Neste exato momento, em alguma caverna do Oeste dos Estados Unidos, um idoso senhor está fazendo “facepalm” dentro de casa. O nome do homem em questão é Harold Camping, ele tem 89 anos e tem sido há décadas o presidente e o guru de um movimento cristão fundamentalista chamado “Family Radio”. Se você ainda não sabe do que estou falando, saida da sala de descontaminação, tire seu traje de viagem espacial, tome outra dose de café quente com queijo minas para botar as ideias em ordem e senta aí para conversar, que muita coisa aconteceu desde que você foi abduzido pelos alienígenas de Andrômeda.
Harold Camping se tornou, no sábado, dia 21 de maio, o responsável pela profecia mais extraordinariamente furada de todos os tempos. Evidentemente, como você deve saber, a menos que seja uma pessoa ingênua e supersticiosa do tipo que crê que a Xuxa viu mesmo duendes, que todas as profecias são furadas e só acertam na base da pura coincidência, quando não são feitas empregando o que os romanos chamavam de vaticinium ex post facto, ou seja, previsão depois do fato acontecido. Mas esta profecia do Pastor Camping teve algo especial: ela reuniu uma quantidade extraordinária de ingredientes de desastre e por isso ela não falhou como o fósforo que queima o seu dedo, mas como o botijão de gás que explode no porão e derruba o seu prédio.
Foi uma vergonha universal, pública, inquestionável. Foi como entrar peidando dentro de casa e descobrir que no escuro havia uma festa de aniversário surpresa organizada pela sua amada e pela turma inteira da faculdade. Ao contrário de todas as profecias falhadas ao longo de toda a história da humanidade, esta teve testemunhas demais para que o responsável possa fazer cara de paisagem e fingir que não é com ele, teve provas materiais demais para que ele possa esperar tudo passar, teve detalhes demais para que ele possa inventar alegações para esconder o próprio fracasso.
Camping previu a data com o que chamou de previsão matemática e forneceu as bases dos cálculos. Autores mais sensatos, como Bob Thiel explicaram muito bem porque o Pastor Camping estava terrivelmente enganado, partindo da própria Bíblia. Ainda que eu concorde que Camping estava errado, não é preciso nem abrir a Bíblia para saber disso, afinal eu estou aqui ainda, ou não estou?

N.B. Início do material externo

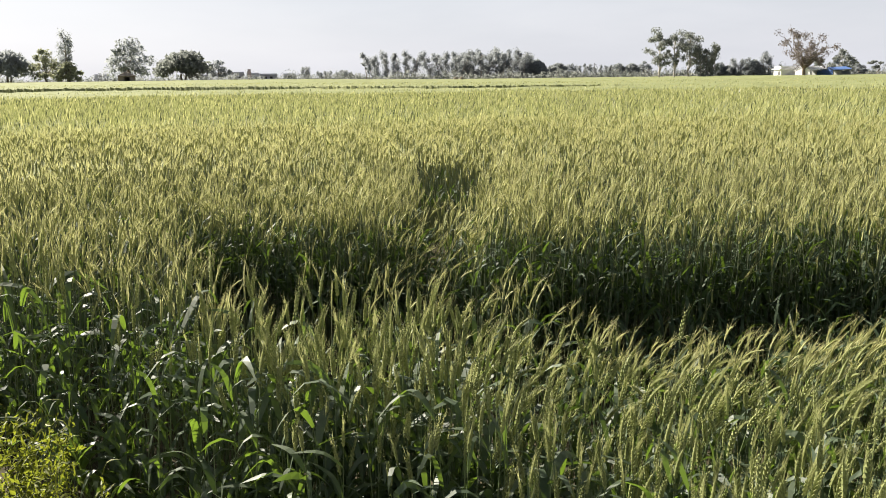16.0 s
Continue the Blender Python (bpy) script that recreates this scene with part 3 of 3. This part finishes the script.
        for i in range(12):
            a, lift = i * 2.4, -0.15 + 1.05 * ((i * 5) % 12) / 12
            flat = math.sqrt(max(0.05, 1 - lift * lift))
            c = np.array([math.cos(a) * r * 0.9 * flat, math.sin(a) * r * 0.9 * flat, h * (0.60 + 0.36 * lift)])
            pth = limb(wood, base, c, tr * 0.7, tr * 0.12, 6, 0.06)
            for j in range(7):
                s0 = pth[rng.randint(2, 6)]
                e = s0 + rng.normal(0, 0.085 * h, 3) + np.array([0, 0, 0.03 * h])
                e[2] = min(e[2], h)
                p2 = limb(wood, s0, e, tr * 0.22, tr * 0.06, 4, 0.08, 4)
                lobes.append((p2[-1], np.array([0.10, 0.10, 0.08]) * w))
                for _ in range(4):
                    s1 = p2[rng.randint(1, 4)]
                    limb(wood, s1, s1 + rng.normal(0, 0.05 * h, 3), tr * 0.08, tr * 0.03, 3, 0.05, 3)
        count, size, shell = 40, 0.013 * w + 0.05, 0.8
    elif form == "willow":
        for i in range(9):
            a = i * 2.4
            limb(wood, (math.cos(a) * 0.15, math.sin(a) * 0.15, 0), (math.cos(a) * r * 0.7, math.sin(a) * r * 0.5, h * rng.uniform(0.6, 0.95)), 0.05, 0.015)
        for i in range(26):
            a, q = i * 2.4, math.sqrt((i + 0.5) / 26)
            c = np.array([math.cos(a) * q * r * 0.8, math.sin(a) * q * r * 0.8, h * rng.uniform(0.25, 0.98 - 0.4 * q)])
            lobes.append((c, np.array([r * 0.16, r * 0.16, h * 0.15])))
        count, size, shell = 60, 0.16, 0.6
    else:  # a low hedge or bush
        for i in range(9):
            limb(wood, (rng.uniform(-0.8, 0.8) * r, 0, 0), (rng.uniform(-0.8, 0.8) * r, rng.uniform(-0.4, 0.4), h * 0.6), 0.05, 0.02)
            c = np.array([(i / 4 - 1) * r * 0.85, rng.uniform(-0.6, 0.6), h * rng.uniform(0.45, 0.62)])
            lobes.append((c, np.array([r * 0.24, r * 0.24, h * 0.38])))
        count, size, shell = 80, 0.16, 0.4
    for c, rad in lobes:
        leaf_clumps(crown, c, rad, int(count * fill), size * fine, shell, 0, 0.5 if form in ("tall", "willow", "gum") else 0.1)
    t = wood.make("trunk", [bark_mat or BARK], root, True)
    k = crown.make("crown", [leaf_mat], root)
    return root


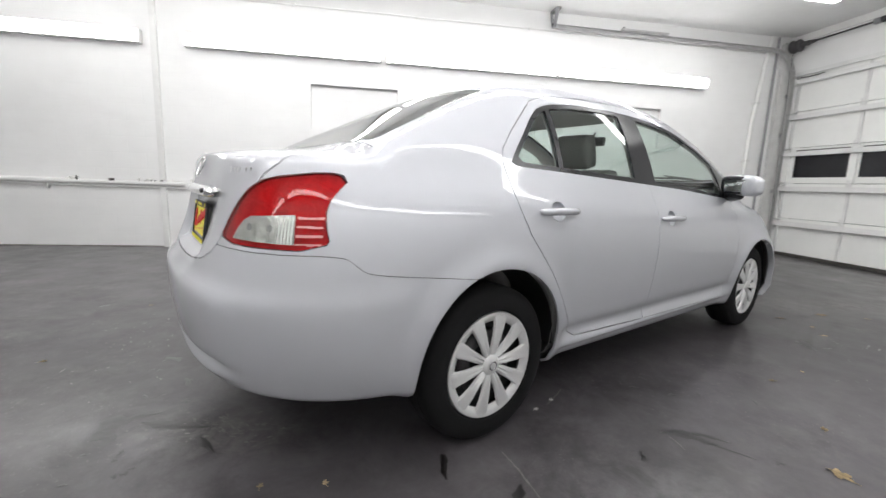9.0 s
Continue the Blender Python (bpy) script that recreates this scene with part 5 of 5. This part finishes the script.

O problema da profecia do dia 21 de maio não foi apenas estar magnificamente errada, mas sim o fato de ter sido tremendamente divulgada. Nos Estados Unidos e em outros lugares foram gastos milhões e milhões de dólares fazendo cartazes e publicando anúncios sobre o dia do Juízo. Isto significa que dezenas, ou centenas, de milhões de pessoas ficaram sabendo da profecia e do dia e hora exatos. Estes milhões estão agora morrendo de vontade de rir, alguns talvez não estejam rindo por pena dos que acreditaram e largaram tudo (inclusive “carreira, dinheiro e canudo”). Até o Richard Dawkins, que não é nenhum exemplo de amor cristão, visto que é ateu, procurou exortar seu rebanho de gatos[^1] a ter um pouco de respeito pelas pessoas inocentes que foram enganadas pela profecia.
Pensando bem, não faz nenhum sentido divulgar uma profecia de fim de mundo, pelo menos não uma que vai acontecer tão cedo. Se o mundo realmente acabar, não haverá ninguém a quem você possa se gabar de ter feito a previsão corretamente. E se o mundo não acabar, evidentemente, você terá centenas de milhões de pessoas rindo na sua cara. Precisamente isso é o que está acontecendo agora, e é a razão pela qual o Pastor Camping não vai nem à janela ver se o sol nasceu. Tem medo de que o sol tenha se tornado como aquele desenho sorridente dos desenhos infantis e esteja, também ele, o astro-rei, rindo da falha clamorosa do profeta.
tentar pastorear gatos, ou algo assim, aludindo ao fato de que os felis cattus caracterizam-se justamente por não serem gregários.